“Hammam Lif Footwork,” reads an underlined message on the back flap of Slime Patrol, Khadija Al Hanafi’s 2020 debut cassette release. The tagline refers to one of the northernmost towns in the producer’s native Tunisia, named for its historic baths and hot springs. The geotag is important. Though footwork and juke are intrinsically linked to their Chicago roots—even as the genres have spawned regional movements in Tokyo, Poland, and the United States’ coastal metropolitan areas—Al Hanafi belongs to a more recent wave of practitioners, like Pennsylvania’s Nondi_, who approach the genre from a headphone-oriented, autobiographical perspective.
Bolstered by a collaborative cut with Teklife’s DJ Earl, the inaugural Slime Patrol tape was as relaxing and steamy as a sauna session, maintaining footwork’s bass-driven pulse while placing heightened importance on melody and texture. Tracks like “Mnaïch’alik” and “Moulaga” wove field recordings and trap a cappellas into dusty jazz chops that would feel at home on a Madlib beat tape, percolating for just over a minute before transitioning into the next cut for a continuous mix-like experience. Over its brief 20-minute runtime, the album established Al Hanafi’s uniquely poetic voice as a producer. Each song was as intimate and ephemeral as memory itself.

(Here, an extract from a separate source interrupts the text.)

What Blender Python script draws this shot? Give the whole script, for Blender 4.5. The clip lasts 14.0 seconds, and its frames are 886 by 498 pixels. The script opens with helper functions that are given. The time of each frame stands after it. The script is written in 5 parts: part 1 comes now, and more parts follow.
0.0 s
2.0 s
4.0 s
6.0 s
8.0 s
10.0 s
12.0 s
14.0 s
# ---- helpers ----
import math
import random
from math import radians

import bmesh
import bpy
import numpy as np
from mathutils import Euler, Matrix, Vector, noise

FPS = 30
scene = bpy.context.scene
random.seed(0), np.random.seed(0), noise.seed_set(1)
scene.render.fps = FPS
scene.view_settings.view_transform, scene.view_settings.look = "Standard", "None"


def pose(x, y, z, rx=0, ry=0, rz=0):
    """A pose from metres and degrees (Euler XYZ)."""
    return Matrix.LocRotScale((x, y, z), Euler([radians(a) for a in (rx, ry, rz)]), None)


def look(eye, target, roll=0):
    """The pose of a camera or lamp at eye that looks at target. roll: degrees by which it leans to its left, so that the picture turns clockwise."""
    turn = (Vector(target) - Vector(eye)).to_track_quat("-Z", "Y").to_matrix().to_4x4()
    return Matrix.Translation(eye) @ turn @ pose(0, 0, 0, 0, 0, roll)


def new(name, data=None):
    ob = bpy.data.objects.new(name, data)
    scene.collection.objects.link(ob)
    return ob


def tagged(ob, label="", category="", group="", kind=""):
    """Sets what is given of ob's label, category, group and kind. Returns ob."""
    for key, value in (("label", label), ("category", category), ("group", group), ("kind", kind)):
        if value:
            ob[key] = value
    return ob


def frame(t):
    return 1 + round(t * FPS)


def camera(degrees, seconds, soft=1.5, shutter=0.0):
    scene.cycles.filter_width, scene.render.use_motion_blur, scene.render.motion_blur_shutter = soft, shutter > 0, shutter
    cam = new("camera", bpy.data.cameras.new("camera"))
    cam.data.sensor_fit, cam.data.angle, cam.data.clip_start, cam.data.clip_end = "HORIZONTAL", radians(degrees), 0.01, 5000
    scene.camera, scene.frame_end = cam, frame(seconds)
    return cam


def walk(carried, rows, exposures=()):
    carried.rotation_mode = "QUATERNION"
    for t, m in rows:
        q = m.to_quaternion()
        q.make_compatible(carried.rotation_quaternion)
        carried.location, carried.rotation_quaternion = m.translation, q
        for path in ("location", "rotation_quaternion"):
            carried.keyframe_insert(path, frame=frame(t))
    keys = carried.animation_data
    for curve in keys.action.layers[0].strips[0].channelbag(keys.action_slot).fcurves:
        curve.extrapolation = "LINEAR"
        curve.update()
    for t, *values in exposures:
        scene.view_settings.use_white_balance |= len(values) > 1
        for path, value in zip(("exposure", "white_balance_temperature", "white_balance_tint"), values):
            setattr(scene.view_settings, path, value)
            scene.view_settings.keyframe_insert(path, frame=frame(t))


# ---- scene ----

Slime Patrol’s sequel, which arrived on January 1, 2024, is also a bricolage of cozy lounge loops, but its inspirations are more varied, and Al Hanfi has nixed the seamless segues in favor of quick fadeouts, allowing her to expand her rhythmic palette. She molds Jersey club in her own image on “Rounia,” stretching out a dreamy canvas of saxophone and electric keys that tastefully muffles her choice of percussion. The genre’s typical gun-cocking samples are pitched up and layered into flurries of cochlea-tickling clicks that sound excerpted from an Alva Noto record, and soft tufts of 808 bass create the sensation of floating. You can dance to the beat, but the song’s nebulous shape is even more conducive to blissful dissociation. Listening feels like being suspended in jelly, unsure which way is up. “Throwsom$,” on the other hand, is a study in footwork’s ghetto-house roots, emulating its gritty hedonism beneath impressionist piano glissando. Even at its rawest, Slime Patrol 2 is still dripping in elegance.